* Exercise requirements:
Quote exactly, and only, the lines from the one with "scene = bpy.context.scene" down to the one with "return Matrix.Translation(eye) @", both included.
begin Stored data
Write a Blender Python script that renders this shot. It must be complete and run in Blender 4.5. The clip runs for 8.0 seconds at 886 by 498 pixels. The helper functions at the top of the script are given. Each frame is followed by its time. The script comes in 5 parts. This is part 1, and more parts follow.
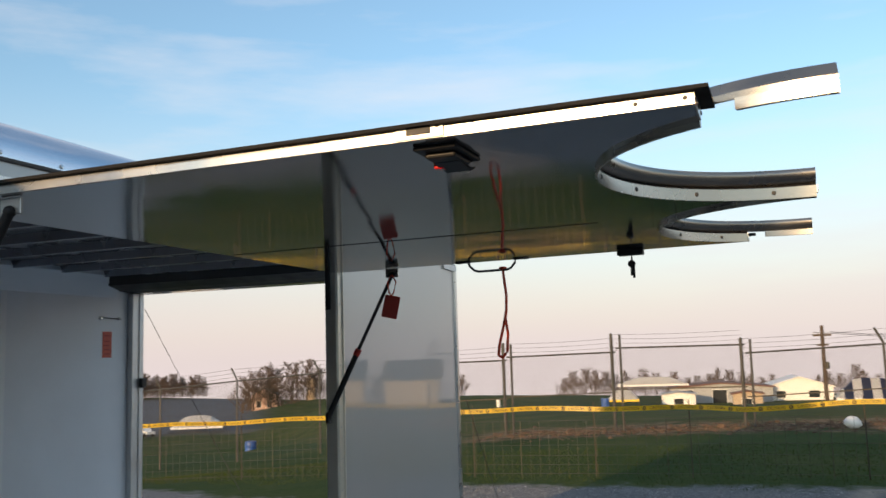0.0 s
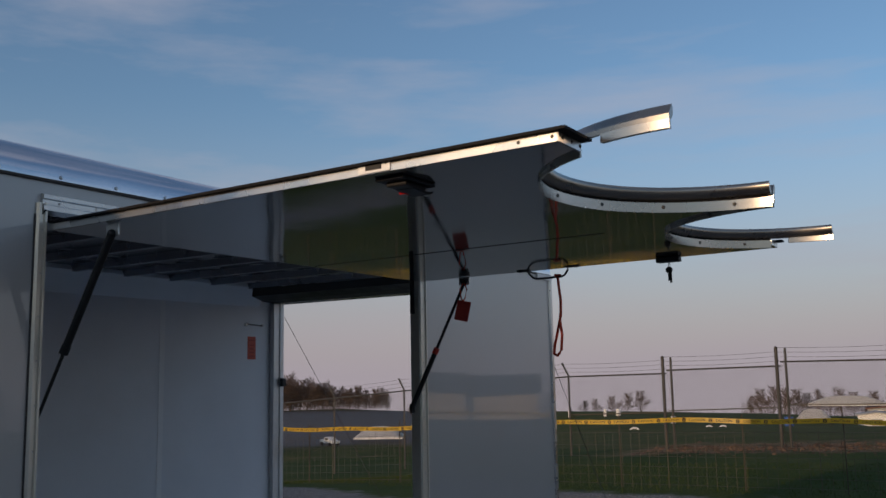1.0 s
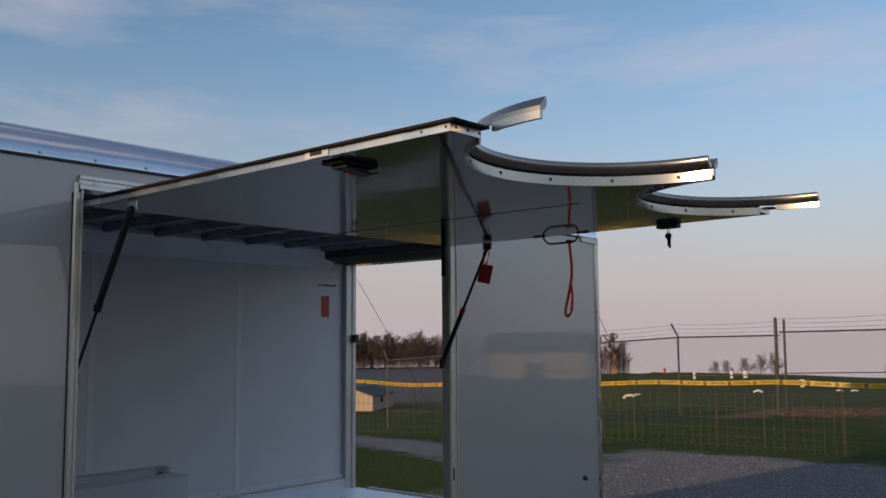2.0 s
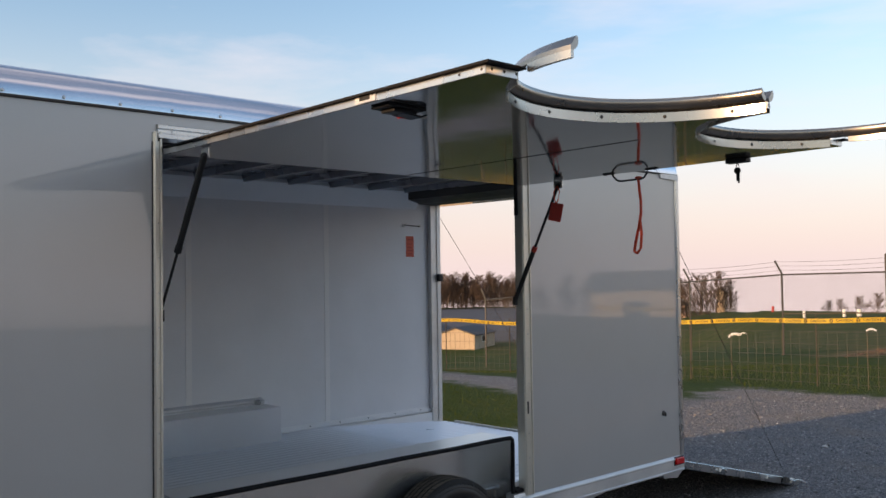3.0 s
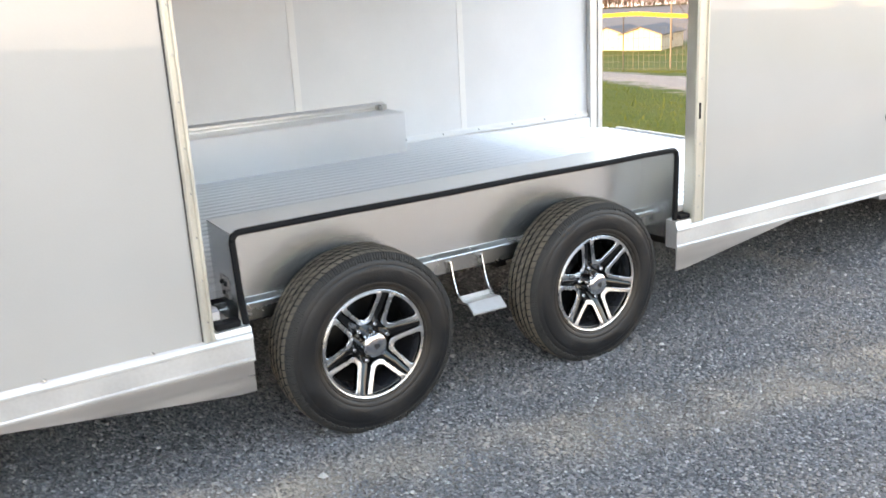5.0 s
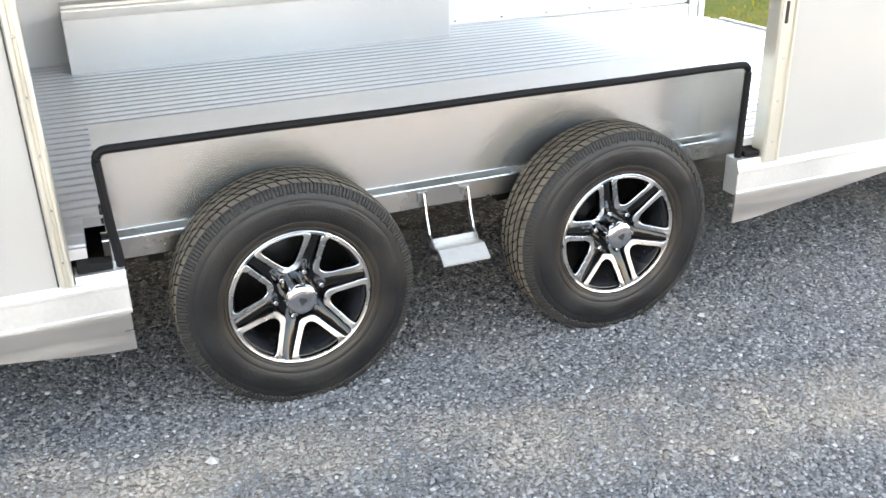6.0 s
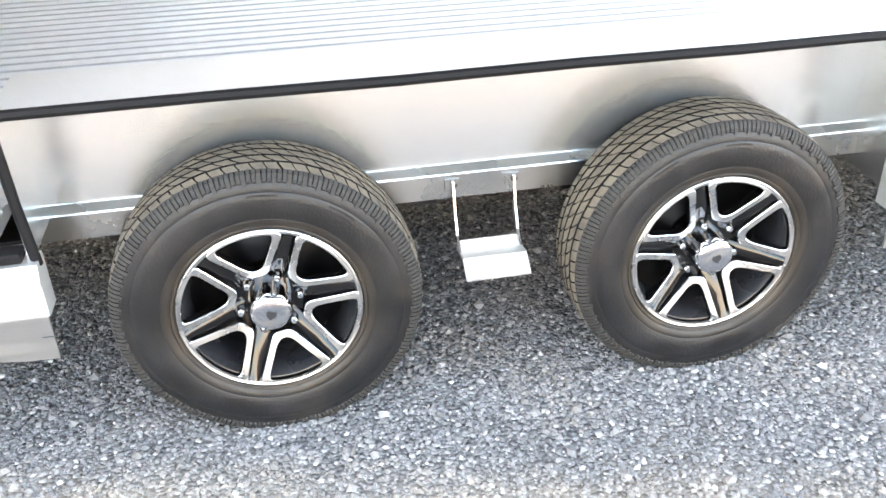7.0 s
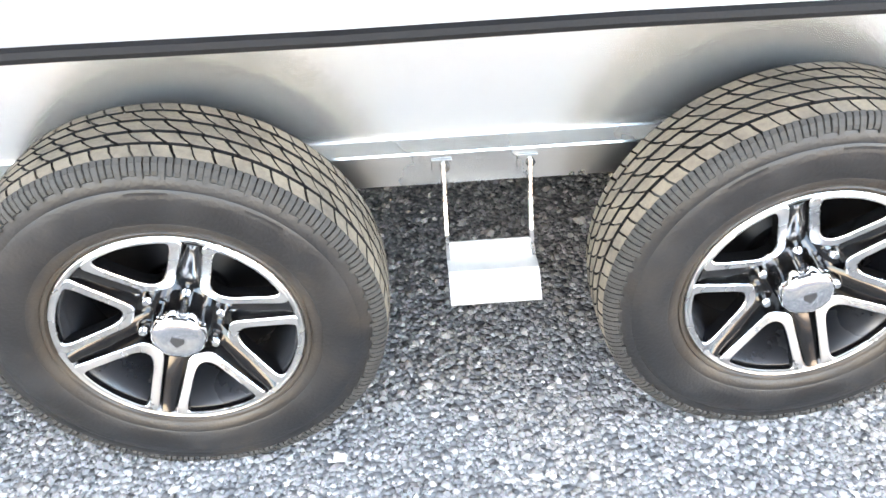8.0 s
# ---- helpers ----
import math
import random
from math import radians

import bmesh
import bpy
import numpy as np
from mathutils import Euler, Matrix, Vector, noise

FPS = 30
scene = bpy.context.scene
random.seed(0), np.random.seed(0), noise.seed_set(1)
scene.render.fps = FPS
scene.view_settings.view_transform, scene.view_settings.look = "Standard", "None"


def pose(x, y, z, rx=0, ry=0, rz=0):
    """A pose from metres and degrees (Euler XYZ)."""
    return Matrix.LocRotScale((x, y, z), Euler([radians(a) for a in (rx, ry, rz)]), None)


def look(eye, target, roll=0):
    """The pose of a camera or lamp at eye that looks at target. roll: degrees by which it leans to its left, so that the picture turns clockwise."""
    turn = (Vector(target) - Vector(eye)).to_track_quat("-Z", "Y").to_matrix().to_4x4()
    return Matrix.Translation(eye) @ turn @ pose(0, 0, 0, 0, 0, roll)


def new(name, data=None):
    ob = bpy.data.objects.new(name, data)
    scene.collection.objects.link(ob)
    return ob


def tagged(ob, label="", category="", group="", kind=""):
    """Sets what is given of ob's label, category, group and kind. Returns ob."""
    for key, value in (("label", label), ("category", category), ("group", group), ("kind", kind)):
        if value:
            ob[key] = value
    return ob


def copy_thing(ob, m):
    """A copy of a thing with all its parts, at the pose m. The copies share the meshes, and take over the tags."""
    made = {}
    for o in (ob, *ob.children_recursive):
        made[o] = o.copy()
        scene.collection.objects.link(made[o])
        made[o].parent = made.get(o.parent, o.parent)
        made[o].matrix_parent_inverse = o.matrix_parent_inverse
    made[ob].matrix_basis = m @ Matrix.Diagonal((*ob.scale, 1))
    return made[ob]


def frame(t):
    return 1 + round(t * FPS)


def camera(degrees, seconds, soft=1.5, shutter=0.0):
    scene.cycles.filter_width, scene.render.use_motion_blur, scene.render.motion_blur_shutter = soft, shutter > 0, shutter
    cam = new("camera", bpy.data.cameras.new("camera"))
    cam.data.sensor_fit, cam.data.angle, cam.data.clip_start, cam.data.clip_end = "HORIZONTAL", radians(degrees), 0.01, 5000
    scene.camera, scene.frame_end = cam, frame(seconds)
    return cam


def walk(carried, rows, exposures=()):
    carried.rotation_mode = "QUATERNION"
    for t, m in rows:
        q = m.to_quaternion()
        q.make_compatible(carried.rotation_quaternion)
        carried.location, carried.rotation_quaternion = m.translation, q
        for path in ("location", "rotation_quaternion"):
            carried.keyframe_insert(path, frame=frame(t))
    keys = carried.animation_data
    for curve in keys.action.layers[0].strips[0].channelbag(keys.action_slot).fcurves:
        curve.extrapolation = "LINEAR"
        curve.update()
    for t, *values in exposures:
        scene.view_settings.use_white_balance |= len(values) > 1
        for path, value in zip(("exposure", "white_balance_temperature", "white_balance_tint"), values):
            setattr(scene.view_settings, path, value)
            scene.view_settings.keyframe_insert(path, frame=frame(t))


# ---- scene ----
end Stored data
* The response:
scene = bpy.context.scene
random.seed(0), np.random.seed(0), noise.seed_set(1)
scene.render.fps = FPS
scene.view_settings.view_transform, scene.view_settings.look = "Standard", "None"


def pose(x, y, z, rx=0, ry=0, rz=0):
    """A pose from metres and degrees (Euler XYZ)."""
    return Matrix.LocRotScale((x, y, z), Euler([radians(a) for a in (rx, ry, rz)]), None)


def look(eye, target, roll=0):
    """The pose of a camera or lamp at eye that looks at target. roll: degrees by which it leans to its left, so that the picture turns clockwise."""
    turn = (Vector(target) - Vector(eye)).to_track_quat("-Z", "Y").to_matrix().to_4x4()
    return Matrix.Translation(eye) @ turn @ pose(0, 0, 0, 0, 0, roll)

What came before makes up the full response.